Jupiter’s tidal forces also wreak havoc on comets that wander too close. The late comet Shoemaker-Levy 9 was minding its own business in orbit around the Sun when during one of its trips it came too close to Jupiter and was captured into a greatly elongated orbit. In 1992 it came so close to the giant planet that tidal forces ripped apart the comet into dozens of pieces. On the next pass, in July 1994, none of the two dozen comet parts cleared the cloud-tops. As if to exact a kamikaze-style revenge, they all blazed into Jupiter’s thick and colorful atmosphere at a speed of nearly 40 miles per second, and exploded with the equivalent energy of hundreds of billions of tons of TNT.

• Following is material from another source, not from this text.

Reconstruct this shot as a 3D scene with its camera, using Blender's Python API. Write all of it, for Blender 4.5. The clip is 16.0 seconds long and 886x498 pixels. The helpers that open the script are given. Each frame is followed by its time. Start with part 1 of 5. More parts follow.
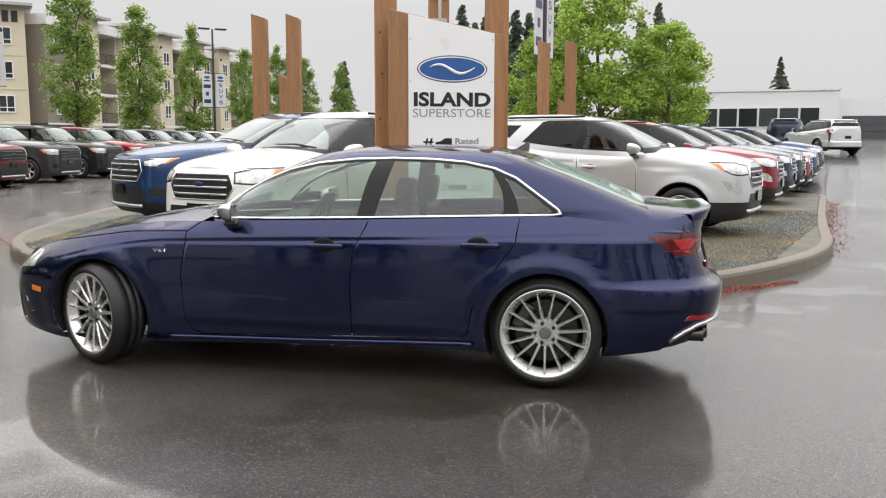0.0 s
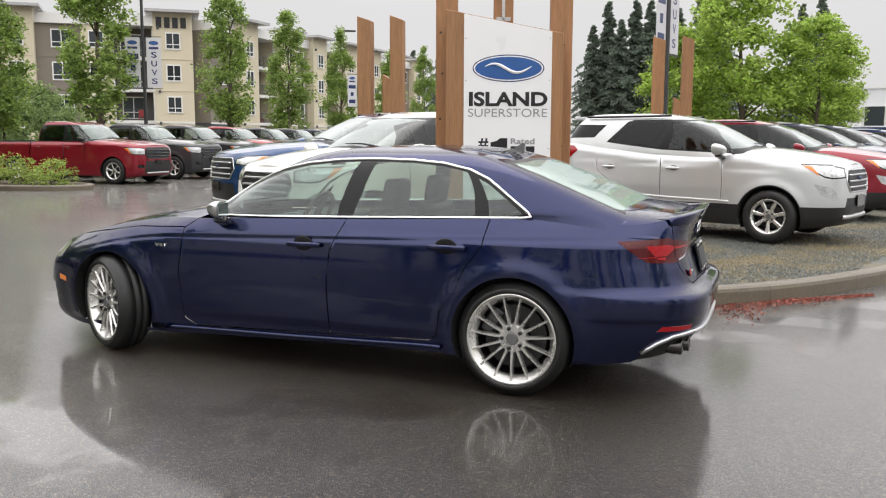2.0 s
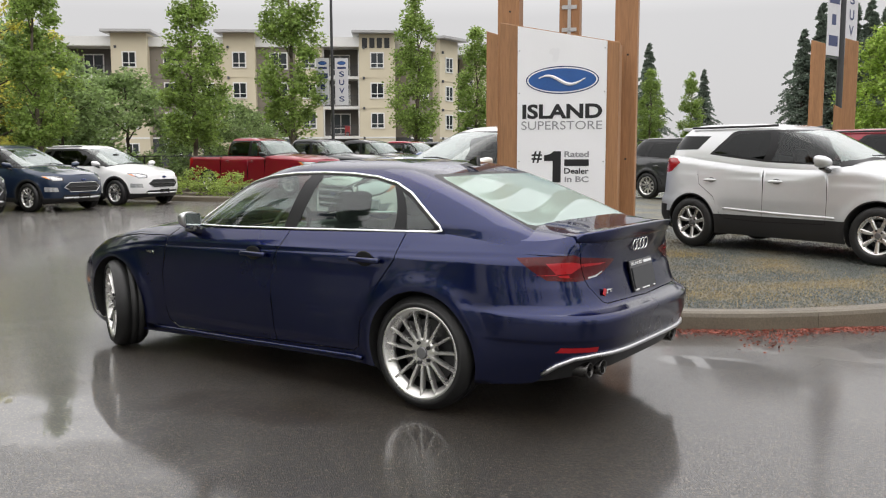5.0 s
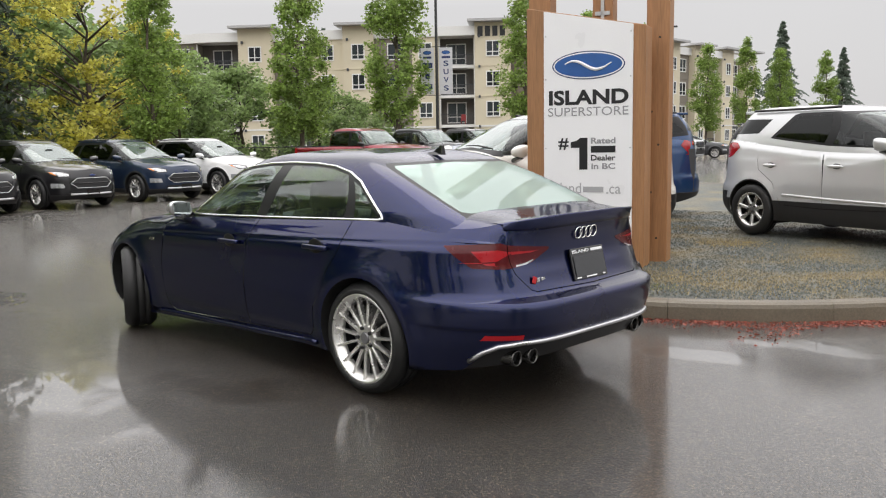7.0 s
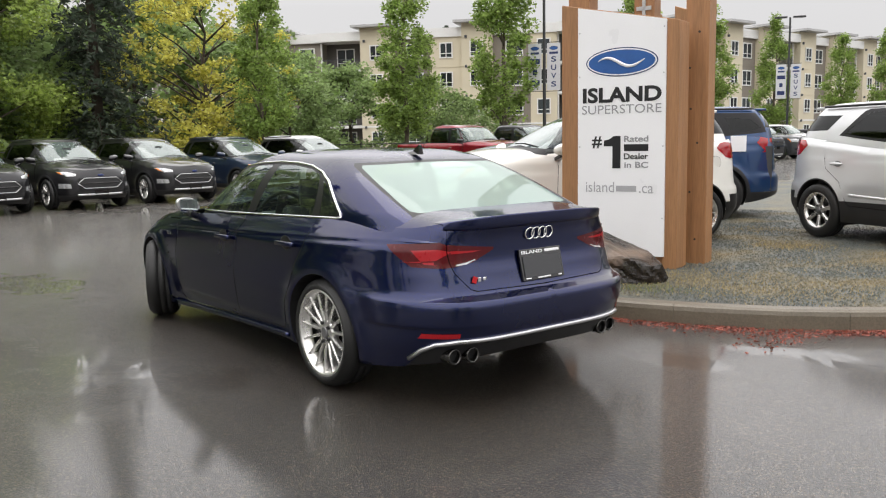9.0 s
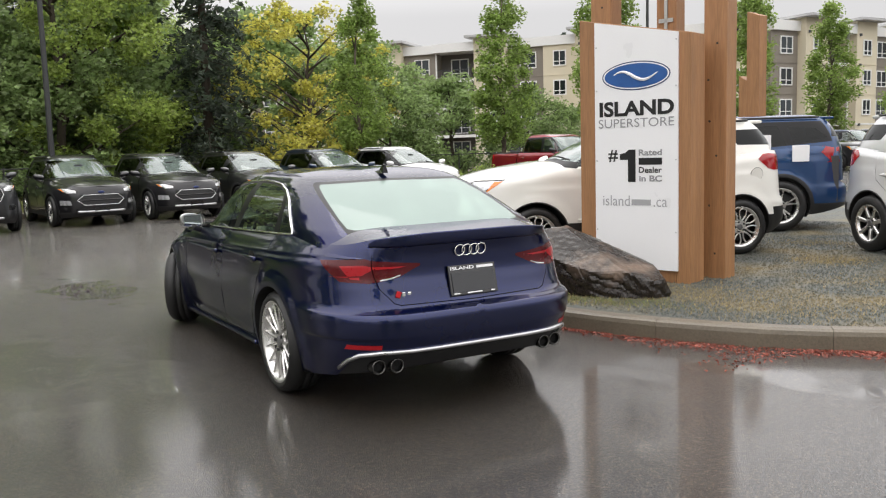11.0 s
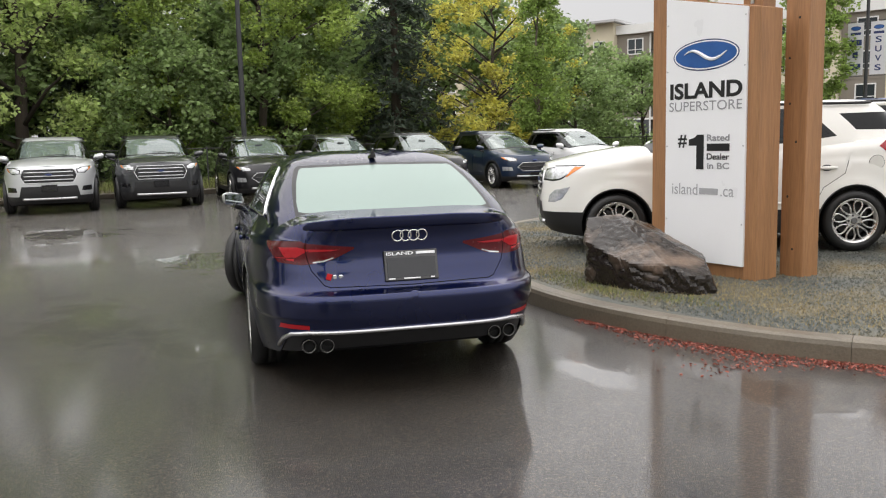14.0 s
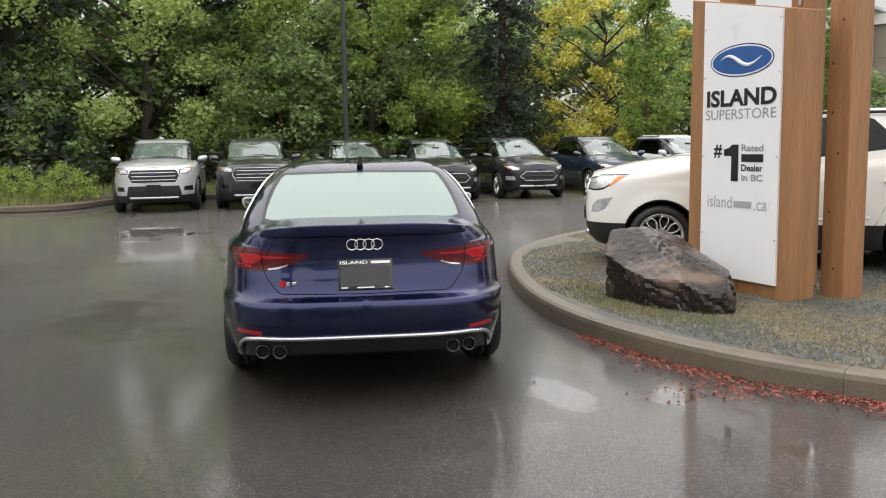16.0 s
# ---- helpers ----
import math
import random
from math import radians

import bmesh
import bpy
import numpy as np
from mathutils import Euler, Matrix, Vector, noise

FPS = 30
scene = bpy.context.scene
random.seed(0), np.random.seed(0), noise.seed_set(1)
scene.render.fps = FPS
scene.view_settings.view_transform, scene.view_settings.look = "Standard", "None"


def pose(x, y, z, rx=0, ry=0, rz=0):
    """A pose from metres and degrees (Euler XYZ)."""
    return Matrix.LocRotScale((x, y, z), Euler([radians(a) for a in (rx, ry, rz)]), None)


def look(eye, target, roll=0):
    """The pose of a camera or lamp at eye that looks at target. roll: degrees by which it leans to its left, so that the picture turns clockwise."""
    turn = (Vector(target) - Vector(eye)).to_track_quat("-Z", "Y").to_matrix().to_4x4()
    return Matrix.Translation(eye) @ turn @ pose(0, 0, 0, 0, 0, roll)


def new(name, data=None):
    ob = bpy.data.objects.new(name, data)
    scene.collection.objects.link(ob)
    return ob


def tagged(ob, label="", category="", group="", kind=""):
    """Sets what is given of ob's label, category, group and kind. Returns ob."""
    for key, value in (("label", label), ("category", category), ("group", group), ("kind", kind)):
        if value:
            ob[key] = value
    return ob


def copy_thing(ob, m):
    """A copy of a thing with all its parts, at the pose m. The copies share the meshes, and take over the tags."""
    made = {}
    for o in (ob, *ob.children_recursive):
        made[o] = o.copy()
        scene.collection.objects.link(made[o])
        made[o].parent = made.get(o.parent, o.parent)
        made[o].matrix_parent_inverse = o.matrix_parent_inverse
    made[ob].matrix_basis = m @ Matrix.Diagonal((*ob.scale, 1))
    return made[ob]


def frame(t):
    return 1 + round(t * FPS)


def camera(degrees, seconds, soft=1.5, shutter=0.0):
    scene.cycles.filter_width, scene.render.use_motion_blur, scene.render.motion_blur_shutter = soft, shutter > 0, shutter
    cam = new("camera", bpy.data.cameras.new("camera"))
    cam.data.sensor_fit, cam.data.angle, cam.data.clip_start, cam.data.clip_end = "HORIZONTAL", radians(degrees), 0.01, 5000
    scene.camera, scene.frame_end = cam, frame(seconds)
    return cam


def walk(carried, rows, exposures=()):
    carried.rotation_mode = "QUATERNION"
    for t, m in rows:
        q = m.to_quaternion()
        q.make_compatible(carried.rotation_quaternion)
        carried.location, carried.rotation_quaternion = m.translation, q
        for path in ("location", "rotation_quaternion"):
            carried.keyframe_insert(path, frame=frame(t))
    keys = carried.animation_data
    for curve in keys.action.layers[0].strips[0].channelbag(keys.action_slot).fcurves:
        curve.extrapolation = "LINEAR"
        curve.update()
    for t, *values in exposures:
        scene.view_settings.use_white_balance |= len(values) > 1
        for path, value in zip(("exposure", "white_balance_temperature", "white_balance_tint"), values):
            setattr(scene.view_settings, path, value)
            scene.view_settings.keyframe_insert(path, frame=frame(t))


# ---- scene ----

On a cosmic scale, the tidal forces between two colliding galaxies can create spectacular photo-opportunities. Whole galaxies are often reshaped and ripped apart in such an encounter. As confirmed by computer simulations, telltale evidence includes long, often distorted tidal tails of stars that are created during the encounter. One such system is a pair of colliding galaxies 50 million light years away, NGC4038 and NGC4039. They are nicknamed Antennae but they really look like two procreating mice. Another galactic wreckage looks like the old-fashioned model of the atom (complete with orbiting electrons), superimposed upon a peace symbol. Astronomers affectionately refer to this one as “Atoms for Peace.”

The next time you find yourself on a shoreline watching the “tide” come in, remember that the frame and operations of Nature extend to the farthest galaxies, and causes and effects of things are, fortunately, remarkably few in number.